# Start of Dataset extract

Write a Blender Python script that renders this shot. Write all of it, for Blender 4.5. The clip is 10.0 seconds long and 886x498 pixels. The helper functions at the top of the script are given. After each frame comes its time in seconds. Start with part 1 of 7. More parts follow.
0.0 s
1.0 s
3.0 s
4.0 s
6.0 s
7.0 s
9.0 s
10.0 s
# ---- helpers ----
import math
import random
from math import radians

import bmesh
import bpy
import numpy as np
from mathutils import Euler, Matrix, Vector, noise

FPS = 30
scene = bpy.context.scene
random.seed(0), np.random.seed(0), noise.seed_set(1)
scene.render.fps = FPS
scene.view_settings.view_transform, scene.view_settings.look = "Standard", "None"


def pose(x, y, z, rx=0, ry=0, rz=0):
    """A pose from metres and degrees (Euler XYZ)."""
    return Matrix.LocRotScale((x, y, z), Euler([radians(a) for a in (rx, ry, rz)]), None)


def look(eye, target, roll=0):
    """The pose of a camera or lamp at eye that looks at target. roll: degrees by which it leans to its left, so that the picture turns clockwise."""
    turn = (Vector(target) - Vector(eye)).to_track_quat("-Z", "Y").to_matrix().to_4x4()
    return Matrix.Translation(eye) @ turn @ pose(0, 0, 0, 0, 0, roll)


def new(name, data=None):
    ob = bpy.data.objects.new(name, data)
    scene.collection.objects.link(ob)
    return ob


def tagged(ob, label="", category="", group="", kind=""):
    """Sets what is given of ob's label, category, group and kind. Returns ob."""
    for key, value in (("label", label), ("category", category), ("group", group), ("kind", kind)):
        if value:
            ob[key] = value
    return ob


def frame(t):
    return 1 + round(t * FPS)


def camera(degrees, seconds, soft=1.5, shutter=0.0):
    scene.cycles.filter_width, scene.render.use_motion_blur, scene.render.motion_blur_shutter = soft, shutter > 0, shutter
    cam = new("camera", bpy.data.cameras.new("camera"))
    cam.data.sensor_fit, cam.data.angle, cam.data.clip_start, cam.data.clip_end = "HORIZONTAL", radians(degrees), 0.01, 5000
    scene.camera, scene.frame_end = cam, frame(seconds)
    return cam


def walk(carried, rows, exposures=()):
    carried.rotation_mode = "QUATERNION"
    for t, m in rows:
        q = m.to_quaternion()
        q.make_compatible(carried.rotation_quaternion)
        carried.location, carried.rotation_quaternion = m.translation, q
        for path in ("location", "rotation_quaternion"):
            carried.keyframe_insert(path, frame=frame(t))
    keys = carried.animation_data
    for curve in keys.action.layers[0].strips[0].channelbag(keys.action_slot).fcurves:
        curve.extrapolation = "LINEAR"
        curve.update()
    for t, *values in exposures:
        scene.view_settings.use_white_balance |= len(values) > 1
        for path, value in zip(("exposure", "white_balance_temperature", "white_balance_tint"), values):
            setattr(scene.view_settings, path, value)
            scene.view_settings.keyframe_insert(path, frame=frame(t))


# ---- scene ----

# End of Dataset extract

| What you need to do |
Please reproduce each line exactly as written.

| Solved exercise |
Write a Blender Python script that renders this shot. Write all of it, for Blender 4.5. The clip is 10.0 seconds long and 886x498 pixels. The helper functions at the top of the script are given. After each frame comes its time in seconds. Start with part 1 of 7. More parts follow.
0.0 s
1.0 s
3.0 s
4.0 s
6.0 s
7.0 s
9.0 s
10.0 s
# ---- helpers ----
import math
import random
from math import radians

import bmesh
import bpy
import numpy as np
from mathutils import Euler, Matrix, Vector, noise

FPS = 30
scene = bpy.context.scene
random.seed(0), np.random.seed(0), noise.seed_set(1)
scene.render.fps = FPS
scene.view_settings.view_transform, scene.view_settings.look = "Standard", "None"


def pose(x, y, z, rx=0, ry=0, rz=0):
    """A pose from metres and degrees (Euler XYZ)."""
    return Matrix.LocRotScale((x, y, z), Euler([radians(a) for a in (rx, ry, rz)]), None)


def look(eye, target, roll=0):
    """The pose of a camera or lamp at eye that looks at target. roll: degrees by which it leans to its left, so that the picture turns clockwise."""
    turn = (Vector(target) - Vector(eye)).to_track_quat("-Z", "Y").to_matrix().to_4x4()
    return Matrix.Translation(eye) @ turn @ pose(0, 0, 0, 0, 0, roll)


def new(name, data=None):
    ob = bpy.data.objects.new(name, data)
    scene.collection.objects.link(ob)
    return ob


def tagged(ob, label="", category="", group="", kind=""):
    """Sets what is given of ob's label, category, group and kind. Returns ob."""
    for key, value in (("label", label), ("category", category), ("group", group), ("kind", kind)):
        if value:
            ob[key] = value
    return ob


def frame(t):
    return 1 + round(t * FPS)


def camera(degrees, seconds, soft=1.5, shutter=0.0):
    scene.cycles.filter_width, scene.render.use_motion_blur, scene.render.motion_blur_shutter = soft, shutter > 0, shutter
    cam = new("camera", bpy.data.cameras.new("camera"))
    cam.data.sensor_fit, cam.data.angle, cam.data.clip_start, cam.data.clip_end = "HORIZONTAL", radians(degrees), 0.01, 5000
    scene.camera, scene.frame_end = cam, frame(seconds)
    return cam


def walk(carried, rows, exposures=()):
    carried.rotation_mode = "QUATERNION"
    for t, m in rows:
        q = m.to_quaternion()
        q.make_compatible(carried.rotation_quaternion)
        carried.location, carried.rotation_quaternion = m.translation, q
        for path in ("location", "rotation_quaternion"):
            carried.keyframe_insert(path, frame=frame(t))
    keys = carried.animation_data
    for curve in keys.action.layers[0].strips[0].channelbag(keys.action_slot).fcurves:
        curve.extrapolation = "LINEAR"
        curve.update()
    for t, *values in exposures:
        scene.view_settings.use_white_balance |= len(values) > 1
        for path, value in zip(("exposure", "white_balance_temperature", "white_balance_tint"), values):
            setattr(scene.view_settings, path, value)
            scene.view_settings.keyframe_insert(path, frame=frame(t))


# ---- scene ----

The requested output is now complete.